§ MATERIAL
┏━━
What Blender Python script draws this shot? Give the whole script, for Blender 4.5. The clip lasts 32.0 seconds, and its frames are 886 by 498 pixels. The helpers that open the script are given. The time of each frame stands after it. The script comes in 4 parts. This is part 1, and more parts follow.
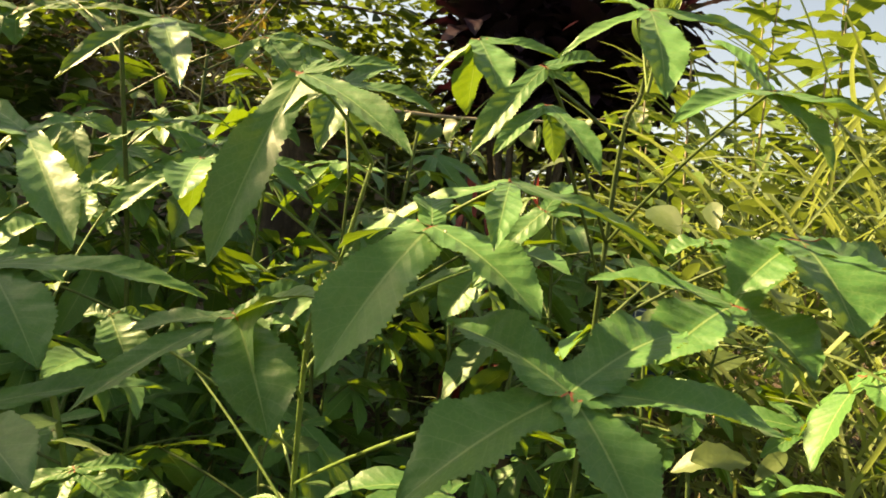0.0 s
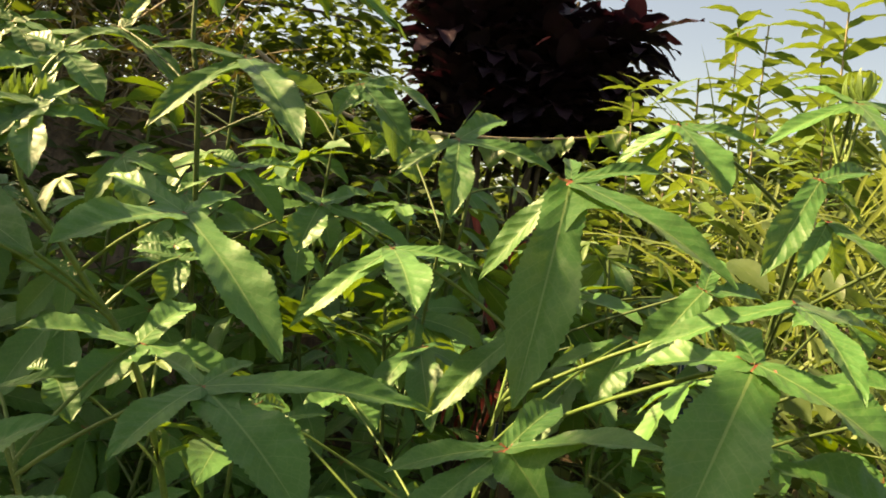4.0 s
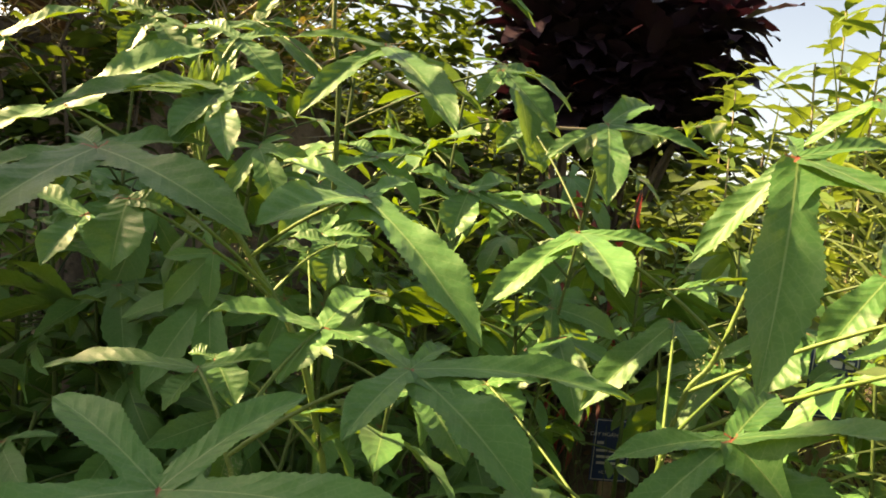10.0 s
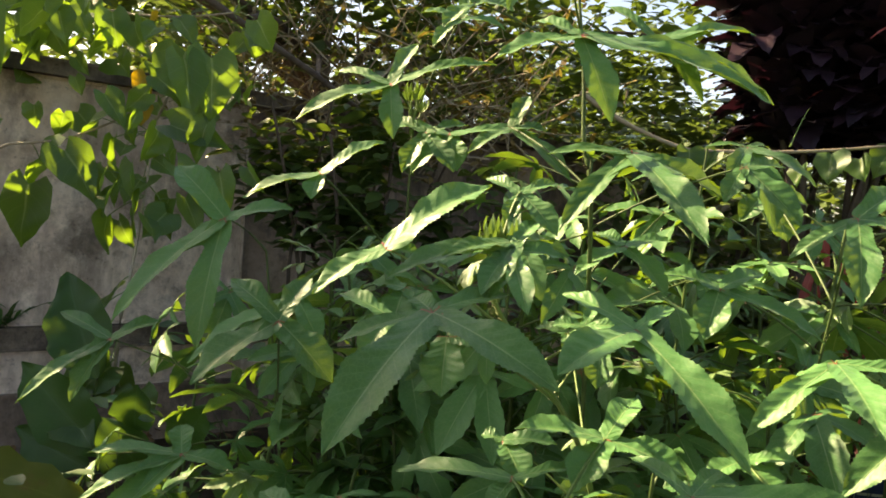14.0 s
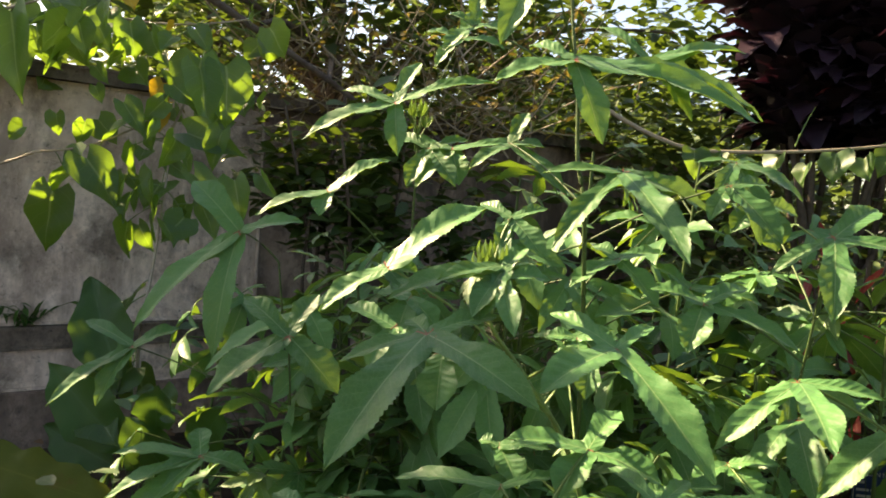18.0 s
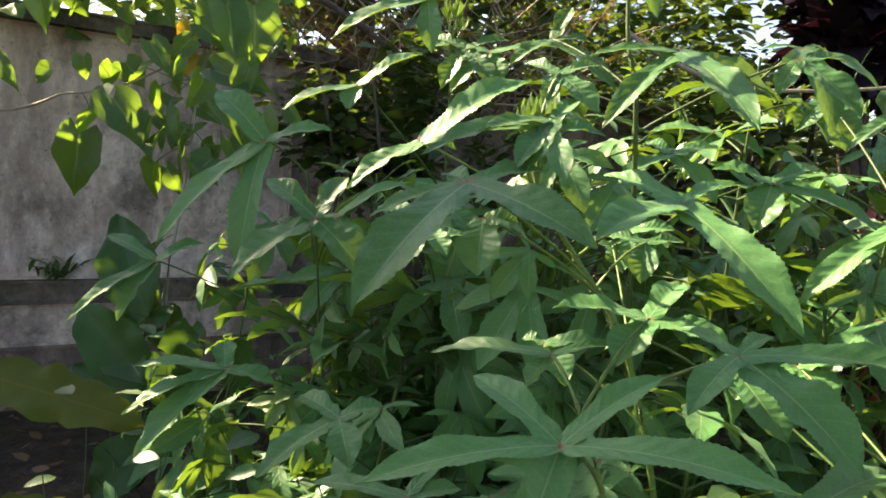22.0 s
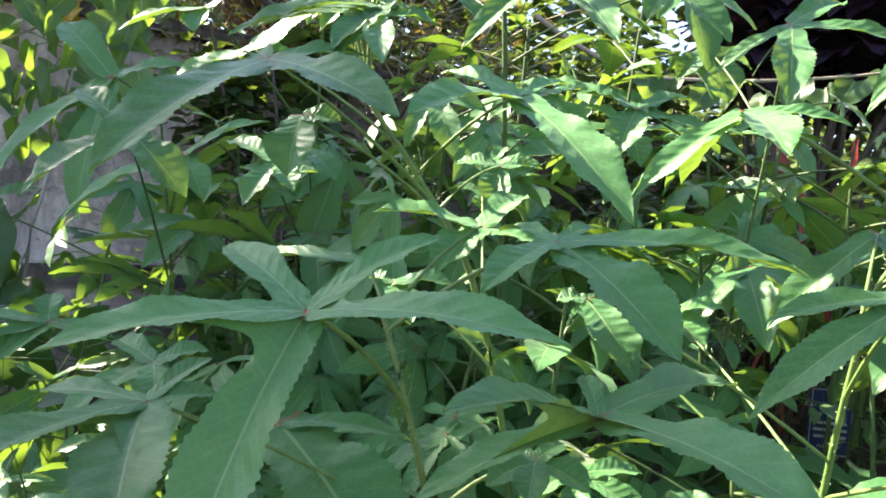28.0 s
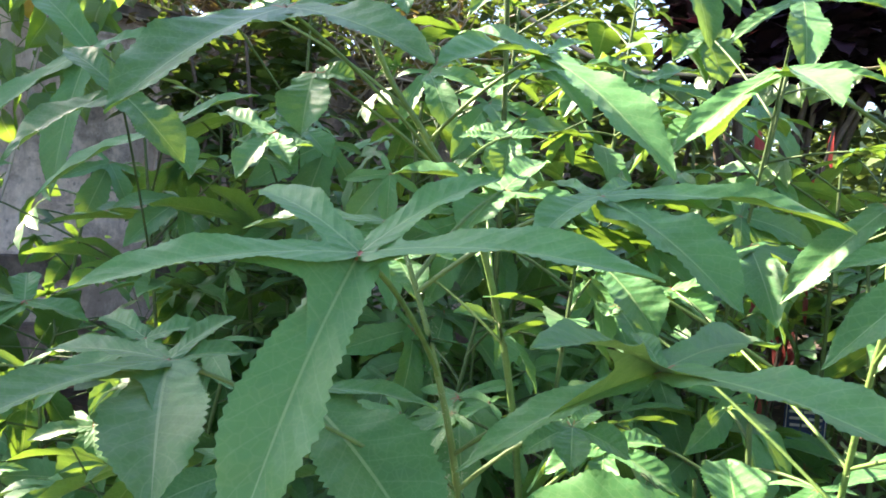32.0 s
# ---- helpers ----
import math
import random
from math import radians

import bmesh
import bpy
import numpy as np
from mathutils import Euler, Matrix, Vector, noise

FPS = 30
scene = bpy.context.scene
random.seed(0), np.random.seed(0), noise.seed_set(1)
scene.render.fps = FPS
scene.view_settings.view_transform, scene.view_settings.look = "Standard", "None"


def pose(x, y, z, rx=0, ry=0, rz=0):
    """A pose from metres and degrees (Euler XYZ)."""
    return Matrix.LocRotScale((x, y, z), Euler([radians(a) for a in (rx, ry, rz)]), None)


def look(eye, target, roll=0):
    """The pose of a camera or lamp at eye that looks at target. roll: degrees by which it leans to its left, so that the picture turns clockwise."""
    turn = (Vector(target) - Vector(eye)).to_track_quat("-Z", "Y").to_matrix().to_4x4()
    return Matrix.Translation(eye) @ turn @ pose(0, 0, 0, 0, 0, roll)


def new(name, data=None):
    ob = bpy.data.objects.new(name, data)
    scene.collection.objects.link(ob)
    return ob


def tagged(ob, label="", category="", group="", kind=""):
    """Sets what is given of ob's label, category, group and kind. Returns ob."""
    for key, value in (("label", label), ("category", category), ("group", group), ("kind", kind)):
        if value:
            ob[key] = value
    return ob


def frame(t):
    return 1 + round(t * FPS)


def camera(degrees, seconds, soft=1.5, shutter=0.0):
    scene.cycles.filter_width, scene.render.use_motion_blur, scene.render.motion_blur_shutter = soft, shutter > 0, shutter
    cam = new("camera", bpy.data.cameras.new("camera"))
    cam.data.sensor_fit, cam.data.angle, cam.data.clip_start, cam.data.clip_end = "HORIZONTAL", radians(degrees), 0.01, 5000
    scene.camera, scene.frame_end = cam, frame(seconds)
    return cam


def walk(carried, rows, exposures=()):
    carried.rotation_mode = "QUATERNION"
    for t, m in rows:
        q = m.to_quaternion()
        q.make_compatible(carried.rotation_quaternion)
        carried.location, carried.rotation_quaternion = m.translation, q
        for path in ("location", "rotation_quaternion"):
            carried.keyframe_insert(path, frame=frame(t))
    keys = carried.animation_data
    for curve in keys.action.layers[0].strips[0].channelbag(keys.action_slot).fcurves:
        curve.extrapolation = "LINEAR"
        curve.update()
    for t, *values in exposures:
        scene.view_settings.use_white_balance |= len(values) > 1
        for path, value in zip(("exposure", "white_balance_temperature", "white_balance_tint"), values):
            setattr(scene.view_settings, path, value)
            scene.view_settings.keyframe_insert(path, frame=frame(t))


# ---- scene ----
┗━━
§ WHAT YOU HAVE TO DO
From the line that contains "return Matrix.Translation(eye) @" through the line that contains "radians(degrees), 0.01, 5000", reproduce every line exactly, both end lines included.

§ EXERCISE OUTPUT
    return Matrix.Translation(eye) @ turn @ pose(0, 0, 0, 0, 0, roll)


def new(name, data=None):
    ob = bpy.data.objects.new(name, data)
    scene.collection.objects.link(ob)
    return ob


def tagged(ob, label="", category="", group="", kind=""):
    """Sets what is given of ob's label, category, group and kind. Returns ob."""
    for key, value in (("label", label), ("category", category), ("group", group), ("kind", kind)):
        if value:
            ob[key] = value
    return ob


def frame(t):
    return 1 + round(t * FPS)


def camera(degrees, seconds, soft=1.5, shutter=0.0):
    scene.cycles.filter_width, scene.render.use_motion_blur, scene.render.motion_blur_shutter = soft, shutter > 0, shutter
    cam = new("camera", bpy.data.cameras.new("camera"))
    cam.data.sensor_fit, cam.data.angle, cam.data.clip_start, cam.data.clip_end = "HORIZONTAL", radians(degrees), 0.01, 5000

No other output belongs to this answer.